STATED PROBLEM:
Report every line in the listing that contains the string "scene".

BEGIN EXTRACTED DATA

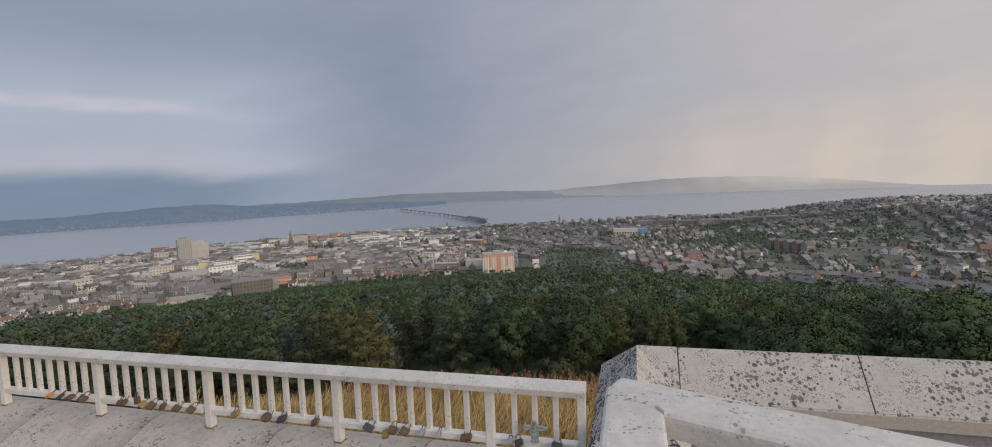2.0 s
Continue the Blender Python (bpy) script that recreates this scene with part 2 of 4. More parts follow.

END EXTRACTED DATA
BEGIN EXTRACTED DATA

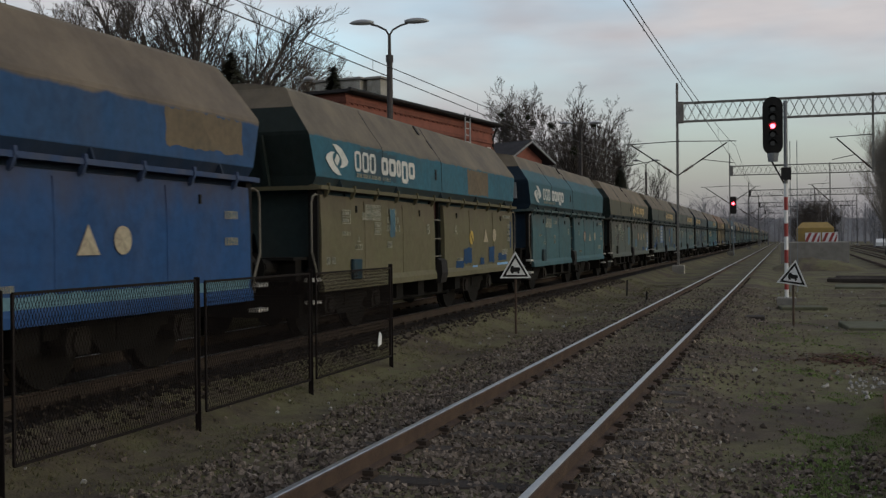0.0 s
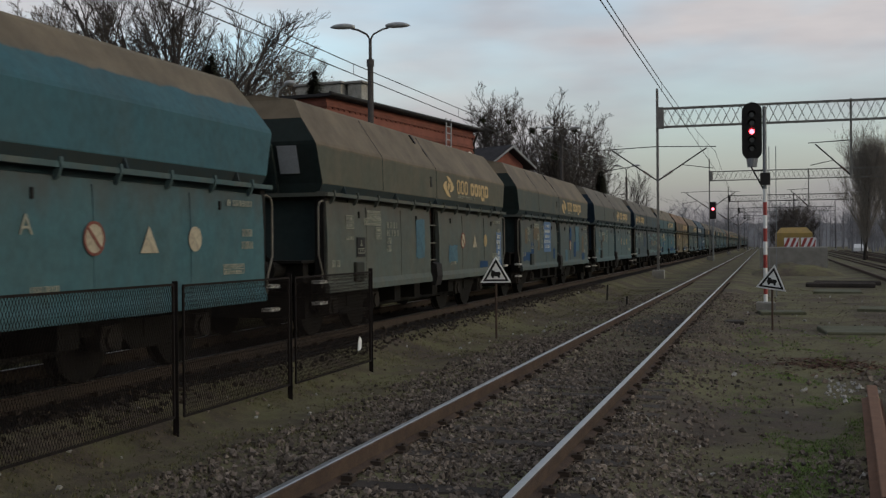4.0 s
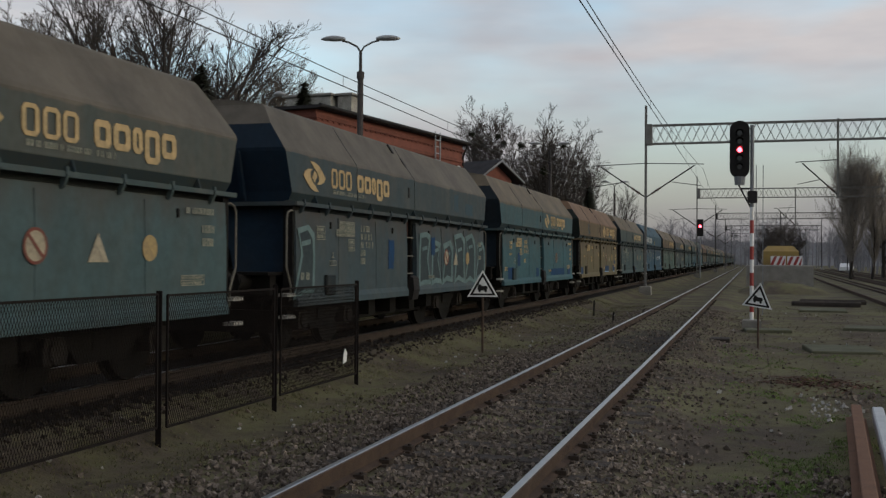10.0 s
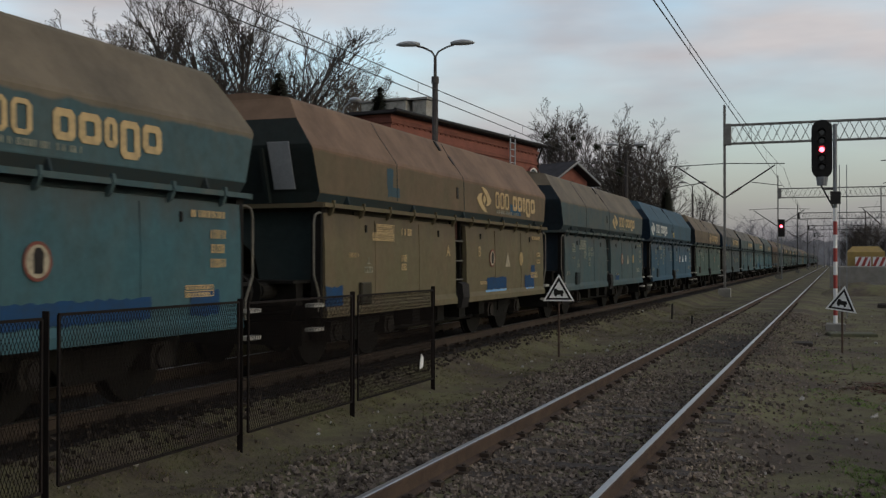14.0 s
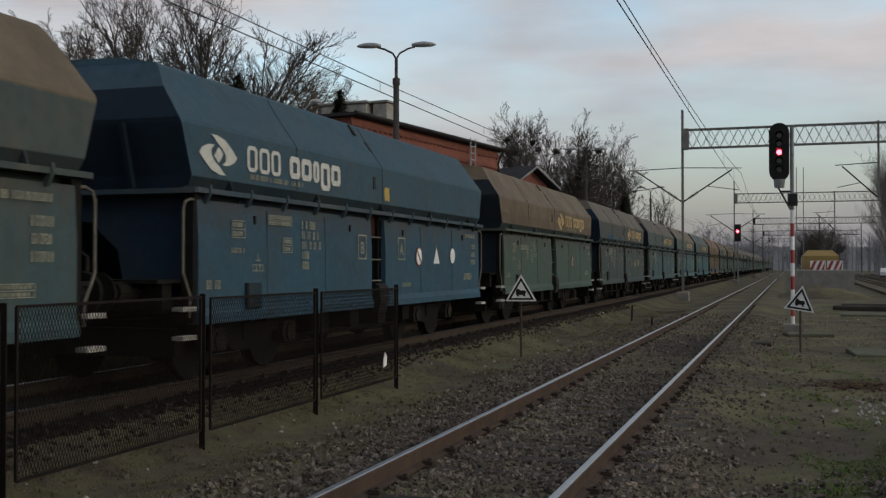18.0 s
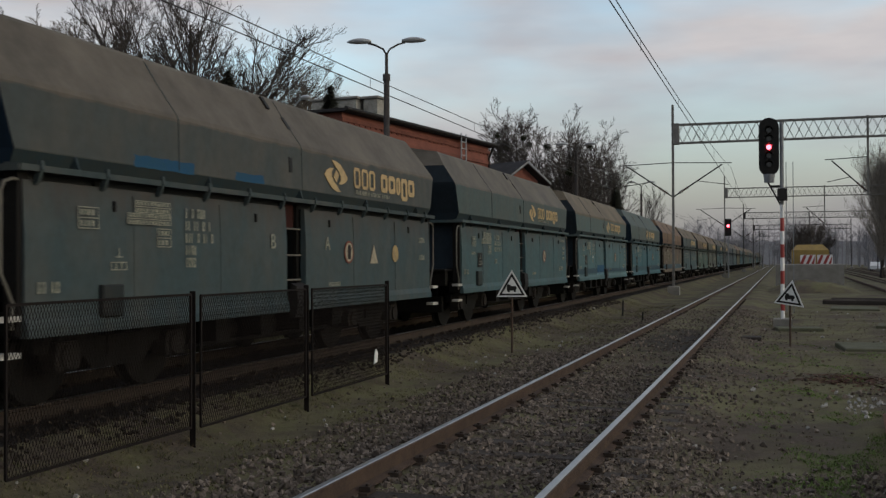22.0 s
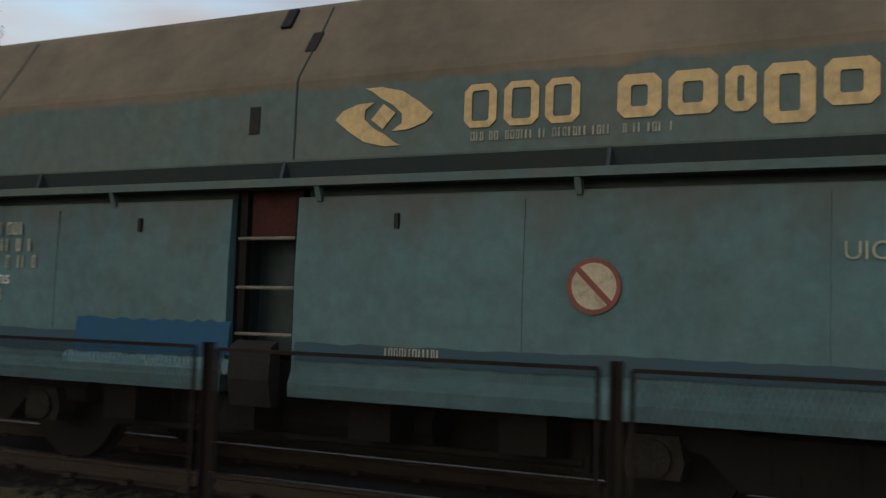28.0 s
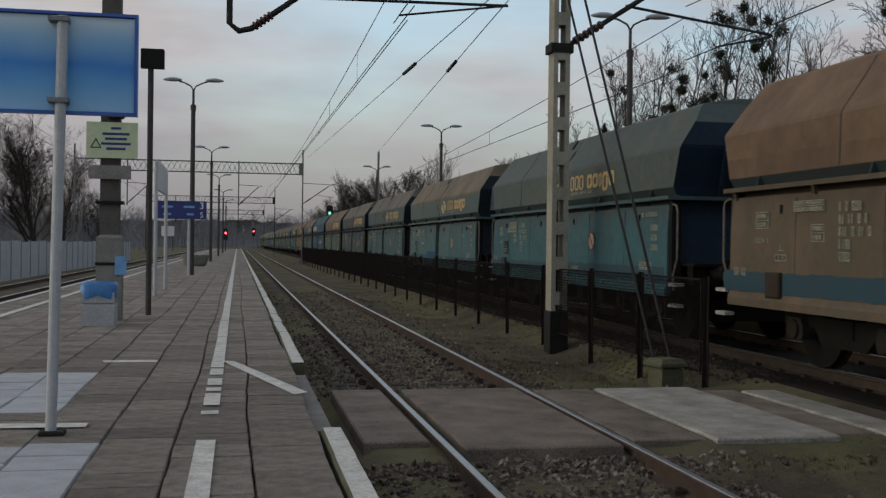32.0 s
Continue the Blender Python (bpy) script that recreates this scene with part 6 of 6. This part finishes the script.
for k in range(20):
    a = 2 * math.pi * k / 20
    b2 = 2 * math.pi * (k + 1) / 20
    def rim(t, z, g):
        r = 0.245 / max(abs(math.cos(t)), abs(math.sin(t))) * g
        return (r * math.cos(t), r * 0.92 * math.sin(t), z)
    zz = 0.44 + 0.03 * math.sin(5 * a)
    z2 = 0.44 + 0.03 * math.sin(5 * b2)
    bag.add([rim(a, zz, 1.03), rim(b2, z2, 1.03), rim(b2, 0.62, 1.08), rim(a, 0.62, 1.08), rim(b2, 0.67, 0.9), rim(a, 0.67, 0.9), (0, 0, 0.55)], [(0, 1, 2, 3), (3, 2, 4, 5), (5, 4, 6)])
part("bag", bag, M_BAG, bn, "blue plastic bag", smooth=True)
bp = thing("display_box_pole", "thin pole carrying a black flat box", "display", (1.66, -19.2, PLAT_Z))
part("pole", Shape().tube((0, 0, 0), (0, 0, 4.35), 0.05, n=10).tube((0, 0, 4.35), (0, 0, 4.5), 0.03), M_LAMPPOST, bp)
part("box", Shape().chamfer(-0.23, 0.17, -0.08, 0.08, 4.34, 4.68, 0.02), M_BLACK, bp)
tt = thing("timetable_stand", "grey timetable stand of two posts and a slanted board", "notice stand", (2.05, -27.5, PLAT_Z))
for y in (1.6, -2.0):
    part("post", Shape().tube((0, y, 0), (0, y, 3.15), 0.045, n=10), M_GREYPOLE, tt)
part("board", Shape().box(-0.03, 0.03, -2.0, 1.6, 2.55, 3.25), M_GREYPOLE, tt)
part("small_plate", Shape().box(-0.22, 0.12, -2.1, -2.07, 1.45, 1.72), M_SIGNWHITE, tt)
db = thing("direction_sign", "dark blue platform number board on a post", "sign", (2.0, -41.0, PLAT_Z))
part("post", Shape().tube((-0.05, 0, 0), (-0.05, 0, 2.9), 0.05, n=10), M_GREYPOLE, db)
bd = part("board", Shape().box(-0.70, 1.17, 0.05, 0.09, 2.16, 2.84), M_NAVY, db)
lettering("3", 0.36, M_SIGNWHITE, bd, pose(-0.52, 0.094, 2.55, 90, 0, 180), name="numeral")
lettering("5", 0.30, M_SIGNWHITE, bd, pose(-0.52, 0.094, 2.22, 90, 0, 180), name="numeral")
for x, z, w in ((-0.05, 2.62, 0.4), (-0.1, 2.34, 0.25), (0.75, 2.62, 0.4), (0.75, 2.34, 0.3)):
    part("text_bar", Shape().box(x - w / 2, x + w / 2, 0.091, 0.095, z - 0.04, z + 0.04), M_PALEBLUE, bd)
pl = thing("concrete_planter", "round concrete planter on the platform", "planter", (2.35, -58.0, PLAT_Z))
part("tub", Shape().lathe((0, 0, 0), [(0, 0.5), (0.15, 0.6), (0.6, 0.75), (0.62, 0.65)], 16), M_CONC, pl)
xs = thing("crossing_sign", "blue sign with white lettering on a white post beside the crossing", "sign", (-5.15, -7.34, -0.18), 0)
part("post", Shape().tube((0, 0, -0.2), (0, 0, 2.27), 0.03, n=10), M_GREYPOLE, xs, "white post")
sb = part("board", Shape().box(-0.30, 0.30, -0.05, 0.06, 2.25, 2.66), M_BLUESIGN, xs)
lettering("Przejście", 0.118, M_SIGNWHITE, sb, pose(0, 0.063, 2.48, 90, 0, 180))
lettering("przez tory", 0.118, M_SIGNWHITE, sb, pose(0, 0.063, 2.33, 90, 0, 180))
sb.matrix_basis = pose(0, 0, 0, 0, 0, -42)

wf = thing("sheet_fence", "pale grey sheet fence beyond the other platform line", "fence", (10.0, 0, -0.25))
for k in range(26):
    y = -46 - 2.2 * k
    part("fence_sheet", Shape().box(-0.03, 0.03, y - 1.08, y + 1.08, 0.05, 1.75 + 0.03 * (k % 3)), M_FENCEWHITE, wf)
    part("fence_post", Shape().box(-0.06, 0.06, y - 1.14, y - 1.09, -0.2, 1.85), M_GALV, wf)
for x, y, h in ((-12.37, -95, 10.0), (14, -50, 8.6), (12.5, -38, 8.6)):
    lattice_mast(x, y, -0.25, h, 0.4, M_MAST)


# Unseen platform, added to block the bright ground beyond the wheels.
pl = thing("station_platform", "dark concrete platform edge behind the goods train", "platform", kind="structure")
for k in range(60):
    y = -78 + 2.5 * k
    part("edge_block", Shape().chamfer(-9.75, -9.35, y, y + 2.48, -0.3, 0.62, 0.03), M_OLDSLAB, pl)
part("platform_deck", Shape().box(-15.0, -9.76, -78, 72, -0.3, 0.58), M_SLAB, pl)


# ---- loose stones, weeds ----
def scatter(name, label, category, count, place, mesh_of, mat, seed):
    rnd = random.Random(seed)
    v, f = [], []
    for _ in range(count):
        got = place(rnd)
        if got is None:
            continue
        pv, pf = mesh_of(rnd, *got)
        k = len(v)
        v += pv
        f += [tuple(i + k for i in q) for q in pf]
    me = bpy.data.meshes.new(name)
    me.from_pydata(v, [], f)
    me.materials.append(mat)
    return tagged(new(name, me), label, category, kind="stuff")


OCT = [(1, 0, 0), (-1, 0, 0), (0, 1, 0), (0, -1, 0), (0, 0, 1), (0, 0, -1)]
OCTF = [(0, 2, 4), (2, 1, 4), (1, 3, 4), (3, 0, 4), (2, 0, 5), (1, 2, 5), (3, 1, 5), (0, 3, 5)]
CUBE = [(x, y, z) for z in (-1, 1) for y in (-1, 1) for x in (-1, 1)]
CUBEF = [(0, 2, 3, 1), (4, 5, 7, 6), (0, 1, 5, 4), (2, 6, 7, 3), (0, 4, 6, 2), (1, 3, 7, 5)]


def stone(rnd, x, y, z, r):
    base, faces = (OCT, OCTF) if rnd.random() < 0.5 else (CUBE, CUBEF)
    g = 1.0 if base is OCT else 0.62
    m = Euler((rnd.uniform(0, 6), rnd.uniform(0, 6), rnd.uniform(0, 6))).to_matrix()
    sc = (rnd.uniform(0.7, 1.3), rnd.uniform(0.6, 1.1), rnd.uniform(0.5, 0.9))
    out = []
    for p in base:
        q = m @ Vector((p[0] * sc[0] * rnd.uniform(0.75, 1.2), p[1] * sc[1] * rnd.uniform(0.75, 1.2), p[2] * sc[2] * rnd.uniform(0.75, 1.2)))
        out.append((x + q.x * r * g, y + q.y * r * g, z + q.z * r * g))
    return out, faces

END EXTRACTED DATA

OUTPUT OF THE EXERCISE:
Continue the Blender Python (bpy) script that recreates this scene with part 2 of 4. More parts follow.
Continue the Blender Python (bpy) script that recreates this scene with part 6 of 6. This part finishes the script.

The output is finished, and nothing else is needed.